Indexes - Do you have indexes on your target tables? Can they be dropped prior to import and then rebuilt after?
Locking - Is there any contention occurring while you are trying to import data?
You have left out the first place I would start looking: the technique used to import the data.
If the application is inserting single rows, is there a reason for that? Is it using DTS or BULK INSERT or BCP? Is it loading to a staging table or a table with triggers? Is it loading in batches or attempting to load and commit the entire batch? Is there extensive transformation or data type conversion of rows on their way in? Is there extensive transformation of data into a different schema or model?

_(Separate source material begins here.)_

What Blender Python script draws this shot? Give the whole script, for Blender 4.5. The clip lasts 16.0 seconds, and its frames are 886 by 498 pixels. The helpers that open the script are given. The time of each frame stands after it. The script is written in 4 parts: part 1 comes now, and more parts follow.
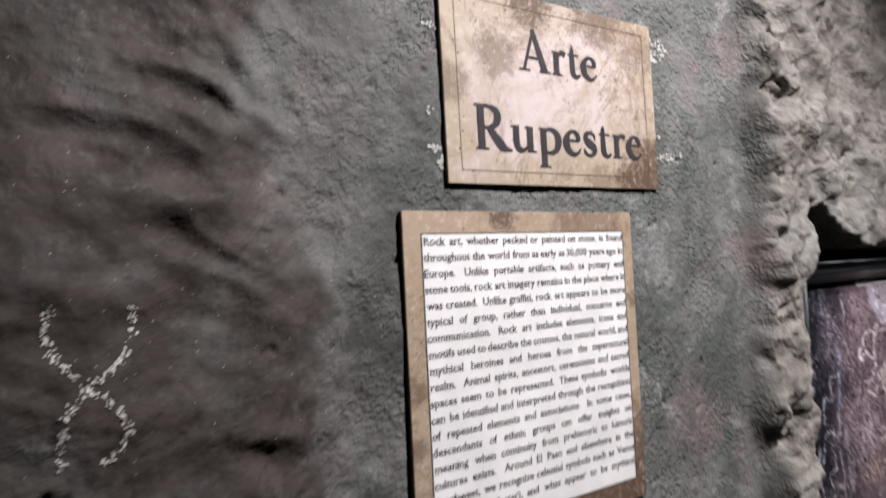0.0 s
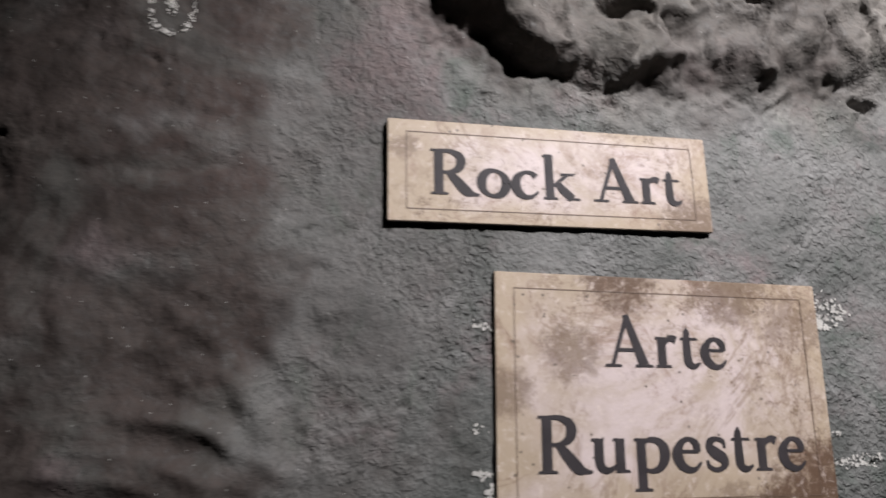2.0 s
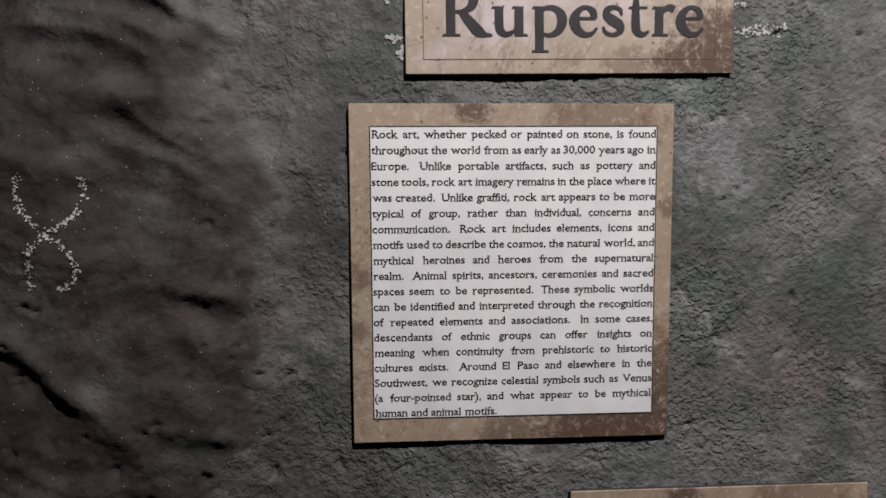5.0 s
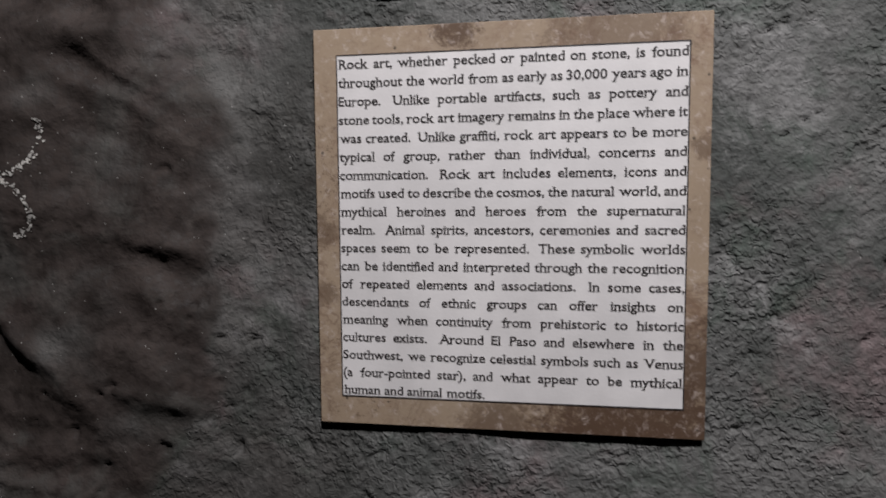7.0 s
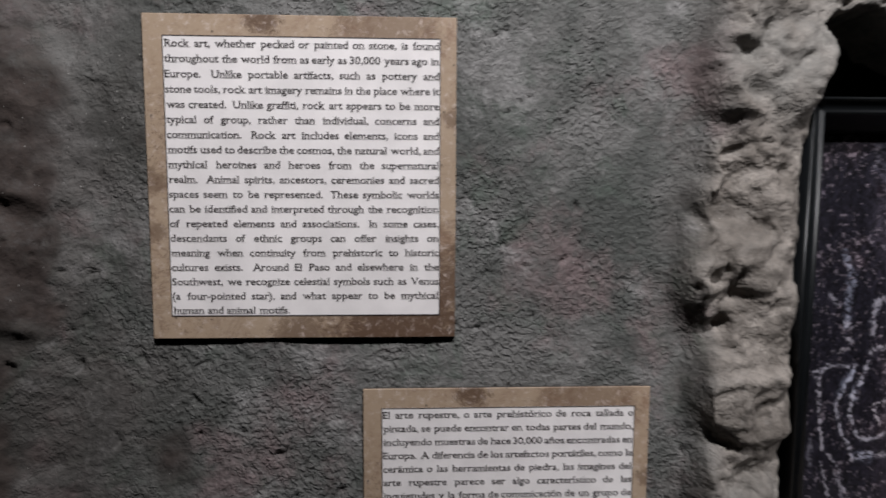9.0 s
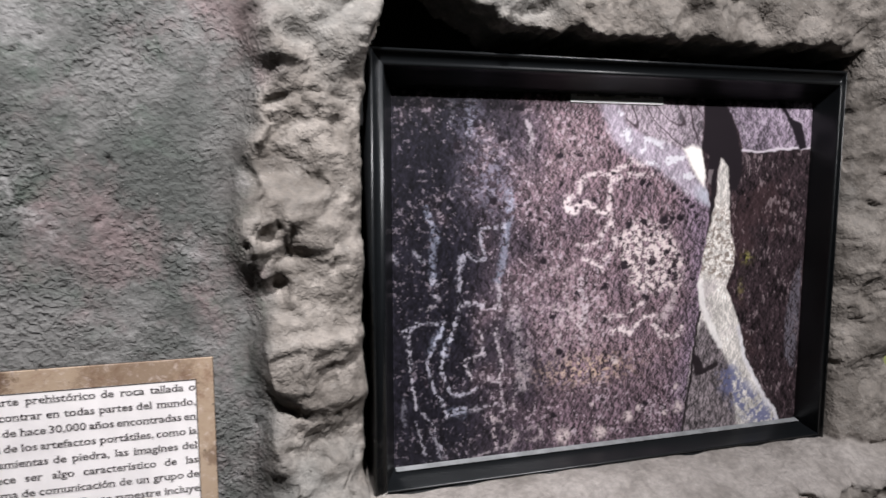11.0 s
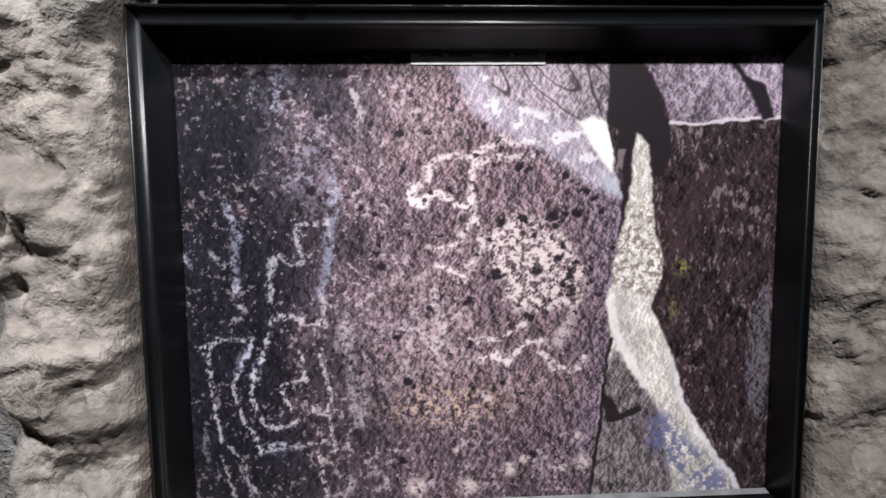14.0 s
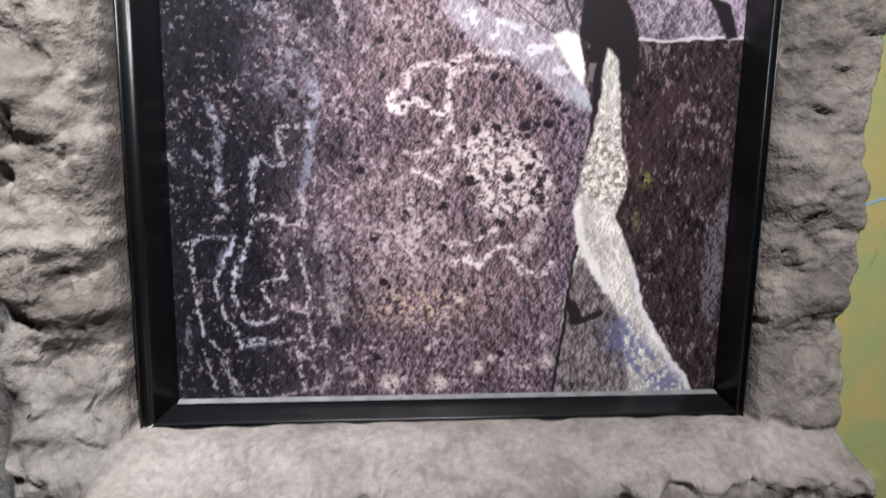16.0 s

I wouldn't worry about 1 and 2 until I saw if the ETL techniques used were sound, and if they are importing data into an existing schema, then you aren't going to have much room to change anything to do with 3. With regard to import and 4, I prefer not to do much algorithms on the data during the load portion.
For the best performance in the most general cases, load to a flat staging table with good reliable basic type conversion and exceptions done at that time (using SSIS or DTS). For very large data (multi-million row daily loads, say), I load in 100,000 or 1,000,000 record batches (this is easily settable in BCP or SSIS). Any derived columns are either created at the time of the load (SSIS or DTS) or right after with an UPDATE. Run exceptions, validate the data and create contraints. Then manipulate the data into the final schema as part of one or more transactions - UPDATEs, INSERTs, DELETEs, GROUP BYs for dimensions or entities or whatever.
Obviously, there are exceptions to this and it depends a lot on the input data and the model. For instance, with EBCDIC packed data in inputs, there's no such thing as good reliable basic type conversion in the load stage, so that causes your load to be more complex and slower as the data has to be processed more significantly.
Using this overall approach, we let SQL do what it is good for, and let client applications (or SSIS) do what they are good for.